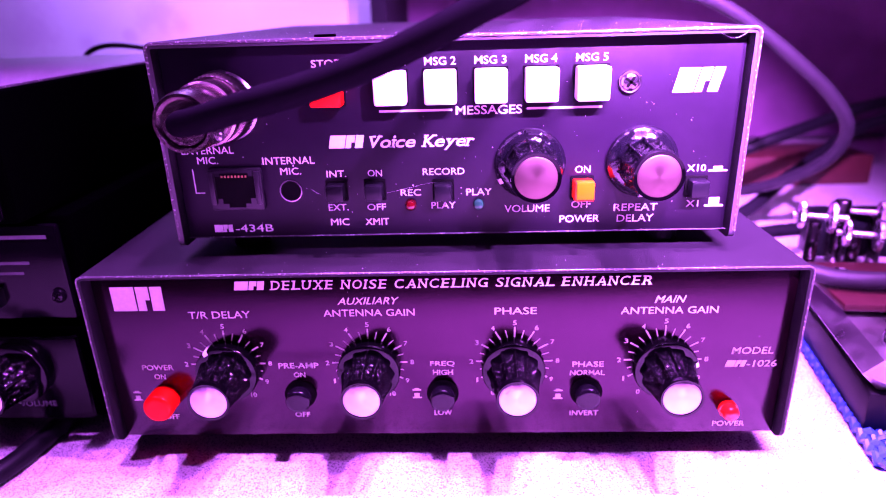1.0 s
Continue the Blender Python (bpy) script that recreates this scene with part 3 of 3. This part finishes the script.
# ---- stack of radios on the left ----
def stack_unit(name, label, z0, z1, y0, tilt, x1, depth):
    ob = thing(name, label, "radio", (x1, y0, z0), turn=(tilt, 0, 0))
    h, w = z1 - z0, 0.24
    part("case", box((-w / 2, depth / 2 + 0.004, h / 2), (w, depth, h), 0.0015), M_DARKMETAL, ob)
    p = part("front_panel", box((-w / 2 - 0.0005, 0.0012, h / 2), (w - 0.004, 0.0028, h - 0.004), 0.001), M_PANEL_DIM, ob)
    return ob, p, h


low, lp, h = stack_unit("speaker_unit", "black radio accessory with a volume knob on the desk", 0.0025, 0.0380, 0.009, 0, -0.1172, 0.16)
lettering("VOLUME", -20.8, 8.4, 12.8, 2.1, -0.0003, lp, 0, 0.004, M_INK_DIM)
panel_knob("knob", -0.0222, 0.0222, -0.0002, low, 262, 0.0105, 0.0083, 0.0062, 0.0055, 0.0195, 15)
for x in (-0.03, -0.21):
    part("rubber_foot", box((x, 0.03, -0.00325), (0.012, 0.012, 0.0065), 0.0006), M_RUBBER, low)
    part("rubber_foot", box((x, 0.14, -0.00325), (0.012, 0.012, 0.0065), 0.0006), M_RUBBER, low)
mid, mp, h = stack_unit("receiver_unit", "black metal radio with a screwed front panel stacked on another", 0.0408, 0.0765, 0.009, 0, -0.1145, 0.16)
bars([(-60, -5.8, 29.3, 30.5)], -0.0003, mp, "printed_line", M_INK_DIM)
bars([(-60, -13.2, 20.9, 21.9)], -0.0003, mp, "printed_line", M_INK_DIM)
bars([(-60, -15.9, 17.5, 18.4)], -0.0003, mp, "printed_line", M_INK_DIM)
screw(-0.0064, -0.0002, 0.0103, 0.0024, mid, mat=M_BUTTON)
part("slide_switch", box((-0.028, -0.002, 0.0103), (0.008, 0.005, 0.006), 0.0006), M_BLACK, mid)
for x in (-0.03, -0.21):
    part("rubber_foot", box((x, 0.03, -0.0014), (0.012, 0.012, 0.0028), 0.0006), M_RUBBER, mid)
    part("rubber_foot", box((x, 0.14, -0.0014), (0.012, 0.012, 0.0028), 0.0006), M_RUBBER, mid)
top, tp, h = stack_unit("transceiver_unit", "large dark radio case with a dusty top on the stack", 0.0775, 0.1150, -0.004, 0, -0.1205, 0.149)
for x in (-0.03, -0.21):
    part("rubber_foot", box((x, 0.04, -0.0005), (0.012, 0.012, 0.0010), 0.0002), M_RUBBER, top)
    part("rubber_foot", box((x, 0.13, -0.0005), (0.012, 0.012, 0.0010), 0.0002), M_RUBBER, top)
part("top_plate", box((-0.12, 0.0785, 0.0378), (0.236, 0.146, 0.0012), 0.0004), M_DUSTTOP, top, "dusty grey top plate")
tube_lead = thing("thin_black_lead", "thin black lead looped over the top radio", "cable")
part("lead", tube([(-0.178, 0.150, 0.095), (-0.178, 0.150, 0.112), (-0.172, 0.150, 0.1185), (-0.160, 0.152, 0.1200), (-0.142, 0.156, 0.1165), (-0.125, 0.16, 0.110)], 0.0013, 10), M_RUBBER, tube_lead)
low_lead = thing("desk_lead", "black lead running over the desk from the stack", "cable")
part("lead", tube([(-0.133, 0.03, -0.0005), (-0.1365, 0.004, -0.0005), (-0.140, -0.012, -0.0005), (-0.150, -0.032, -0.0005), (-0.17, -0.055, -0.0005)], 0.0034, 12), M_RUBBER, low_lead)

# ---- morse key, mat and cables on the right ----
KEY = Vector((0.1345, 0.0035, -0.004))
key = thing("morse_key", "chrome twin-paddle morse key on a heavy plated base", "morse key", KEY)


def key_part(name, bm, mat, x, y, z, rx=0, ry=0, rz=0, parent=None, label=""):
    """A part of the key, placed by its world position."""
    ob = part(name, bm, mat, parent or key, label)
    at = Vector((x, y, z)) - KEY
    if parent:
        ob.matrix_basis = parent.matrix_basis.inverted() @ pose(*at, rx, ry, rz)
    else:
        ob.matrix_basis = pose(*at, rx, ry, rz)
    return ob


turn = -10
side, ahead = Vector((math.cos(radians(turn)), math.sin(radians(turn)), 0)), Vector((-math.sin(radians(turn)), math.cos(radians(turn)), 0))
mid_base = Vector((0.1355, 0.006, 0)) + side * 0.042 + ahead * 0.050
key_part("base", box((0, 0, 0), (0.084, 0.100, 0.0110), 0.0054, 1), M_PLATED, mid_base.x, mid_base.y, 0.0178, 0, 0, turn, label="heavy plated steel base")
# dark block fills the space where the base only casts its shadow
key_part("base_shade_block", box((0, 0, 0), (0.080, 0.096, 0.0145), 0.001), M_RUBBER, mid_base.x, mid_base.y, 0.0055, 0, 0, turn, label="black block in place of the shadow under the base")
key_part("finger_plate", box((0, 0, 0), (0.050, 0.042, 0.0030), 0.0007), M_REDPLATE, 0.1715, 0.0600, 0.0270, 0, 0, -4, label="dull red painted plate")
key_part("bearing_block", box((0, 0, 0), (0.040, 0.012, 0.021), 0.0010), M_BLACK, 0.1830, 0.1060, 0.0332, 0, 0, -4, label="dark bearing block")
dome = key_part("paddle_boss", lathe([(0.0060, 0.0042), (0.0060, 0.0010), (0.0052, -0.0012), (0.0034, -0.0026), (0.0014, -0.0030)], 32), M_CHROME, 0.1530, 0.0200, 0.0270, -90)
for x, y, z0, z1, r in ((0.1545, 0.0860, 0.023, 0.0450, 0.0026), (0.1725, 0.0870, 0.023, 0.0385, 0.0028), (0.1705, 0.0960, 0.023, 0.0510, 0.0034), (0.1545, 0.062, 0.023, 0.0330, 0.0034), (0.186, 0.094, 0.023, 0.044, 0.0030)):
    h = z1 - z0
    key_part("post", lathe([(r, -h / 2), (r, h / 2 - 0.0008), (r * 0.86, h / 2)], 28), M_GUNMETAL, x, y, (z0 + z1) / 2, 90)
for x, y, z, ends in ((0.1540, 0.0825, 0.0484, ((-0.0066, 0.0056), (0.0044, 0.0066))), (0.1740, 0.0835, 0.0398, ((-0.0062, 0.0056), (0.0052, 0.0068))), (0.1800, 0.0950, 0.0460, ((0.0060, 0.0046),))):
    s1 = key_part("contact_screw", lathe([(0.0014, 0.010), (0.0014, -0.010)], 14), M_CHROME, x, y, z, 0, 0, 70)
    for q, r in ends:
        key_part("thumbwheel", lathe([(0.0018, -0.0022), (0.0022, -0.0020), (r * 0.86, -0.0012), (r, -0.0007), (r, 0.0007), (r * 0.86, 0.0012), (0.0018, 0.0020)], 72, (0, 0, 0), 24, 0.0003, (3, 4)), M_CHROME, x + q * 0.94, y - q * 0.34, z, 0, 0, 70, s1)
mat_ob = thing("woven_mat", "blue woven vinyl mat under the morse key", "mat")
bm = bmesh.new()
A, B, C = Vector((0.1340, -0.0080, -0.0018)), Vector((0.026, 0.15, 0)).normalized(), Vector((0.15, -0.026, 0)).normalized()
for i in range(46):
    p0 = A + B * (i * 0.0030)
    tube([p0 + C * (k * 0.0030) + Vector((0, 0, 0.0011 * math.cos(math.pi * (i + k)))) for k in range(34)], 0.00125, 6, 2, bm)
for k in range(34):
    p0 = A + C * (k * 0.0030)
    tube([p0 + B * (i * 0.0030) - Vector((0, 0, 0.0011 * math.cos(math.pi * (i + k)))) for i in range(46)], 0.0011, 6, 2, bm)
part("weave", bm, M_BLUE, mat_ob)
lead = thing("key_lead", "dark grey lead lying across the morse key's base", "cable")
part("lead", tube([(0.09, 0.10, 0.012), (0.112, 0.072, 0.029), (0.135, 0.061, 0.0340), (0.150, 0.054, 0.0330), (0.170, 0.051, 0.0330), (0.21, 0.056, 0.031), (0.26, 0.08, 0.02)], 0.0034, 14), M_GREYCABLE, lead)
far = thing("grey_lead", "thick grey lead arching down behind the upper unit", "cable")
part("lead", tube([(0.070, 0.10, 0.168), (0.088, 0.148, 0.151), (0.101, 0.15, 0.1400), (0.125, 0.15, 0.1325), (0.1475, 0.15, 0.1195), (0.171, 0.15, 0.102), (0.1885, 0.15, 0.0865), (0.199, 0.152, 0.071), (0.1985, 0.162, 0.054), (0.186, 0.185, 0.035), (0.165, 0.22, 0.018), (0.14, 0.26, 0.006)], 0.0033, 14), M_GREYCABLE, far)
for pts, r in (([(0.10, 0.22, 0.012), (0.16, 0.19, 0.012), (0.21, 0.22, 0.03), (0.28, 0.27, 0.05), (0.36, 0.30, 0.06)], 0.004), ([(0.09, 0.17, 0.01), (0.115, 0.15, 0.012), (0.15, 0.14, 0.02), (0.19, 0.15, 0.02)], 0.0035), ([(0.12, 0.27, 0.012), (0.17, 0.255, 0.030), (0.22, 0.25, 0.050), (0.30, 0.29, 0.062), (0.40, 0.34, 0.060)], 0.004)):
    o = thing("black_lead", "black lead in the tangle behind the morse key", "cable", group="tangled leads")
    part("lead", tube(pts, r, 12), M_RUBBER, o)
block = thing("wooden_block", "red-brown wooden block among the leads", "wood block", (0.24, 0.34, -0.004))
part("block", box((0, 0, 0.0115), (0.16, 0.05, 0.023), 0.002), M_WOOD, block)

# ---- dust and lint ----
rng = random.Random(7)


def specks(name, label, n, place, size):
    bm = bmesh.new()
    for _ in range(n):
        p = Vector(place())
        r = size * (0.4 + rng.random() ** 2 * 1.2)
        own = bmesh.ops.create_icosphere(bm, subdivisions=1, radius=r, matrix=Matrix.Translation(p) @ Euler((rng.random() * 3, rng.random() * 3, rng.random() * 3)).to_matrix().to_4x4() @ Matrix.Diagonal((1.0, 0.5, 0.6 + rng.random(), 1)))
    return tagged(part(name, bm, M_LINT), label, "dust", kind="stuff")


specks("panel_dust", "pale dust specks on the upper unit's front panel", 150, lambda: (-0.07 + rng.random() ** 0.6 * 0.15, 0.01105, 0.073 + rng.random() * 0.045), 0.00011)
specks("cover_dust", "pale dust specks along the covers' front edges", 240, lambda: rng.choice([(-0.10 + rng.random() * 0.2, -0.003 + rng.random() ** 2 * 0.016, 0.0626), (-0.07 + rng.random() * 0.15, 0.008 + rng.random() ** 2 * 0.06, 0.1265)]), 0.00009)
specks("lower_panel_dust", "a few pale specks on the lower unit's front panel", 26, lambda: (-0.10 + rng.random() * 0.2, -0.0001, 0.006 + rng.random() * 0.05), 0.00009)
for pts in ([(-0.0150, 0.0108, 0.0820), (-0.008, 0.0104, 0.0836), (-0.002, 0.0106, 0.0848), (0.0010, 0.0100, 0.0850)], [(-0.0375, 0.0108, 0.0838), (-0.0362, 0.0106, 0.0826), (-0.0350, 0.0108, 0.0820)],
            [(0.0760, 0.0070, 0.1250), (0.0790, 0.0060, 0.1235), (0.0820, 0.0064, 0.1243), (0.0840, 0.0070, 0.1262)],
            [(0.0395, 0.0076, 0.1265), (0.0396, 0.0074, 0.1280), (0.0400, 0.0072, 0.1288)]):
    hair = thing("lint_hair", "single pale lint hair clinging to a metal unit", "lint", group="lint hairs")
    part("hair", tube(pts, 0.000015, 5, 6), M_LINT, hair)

- **The request**: Within the listing above, give again exactly every line from the line with "Continue the Blender" through the line with "return ob, p, h", both included, and no other line.

- **Output**:
Continue the Blender Python (bpy) script that recreates this scene with part 3 of 3. This part finishes the script.
# ---- stack of radios on the left ----
def stack_unit(name, label, z0, z1, y0, tilt, x1, depth):
    ob = thing(name, label, "radio", (x1, y0, z0), turn=(tilt, 0, 0))
    h, w = z1 - z0, 0.24
    part("case", box((-w / 2, depth / 2 + 0.004, h / 2), (w, depth, h), 0.0015), M_DARKMETAL, ob)
    p = part("front_panel", box((-w / 2 - 0.0005, 0.0012, h / 2), (w - 0.004, 0.0028, h - 0.004), 0.001), M_PANEL_DIM, ob)
    return ob, p, h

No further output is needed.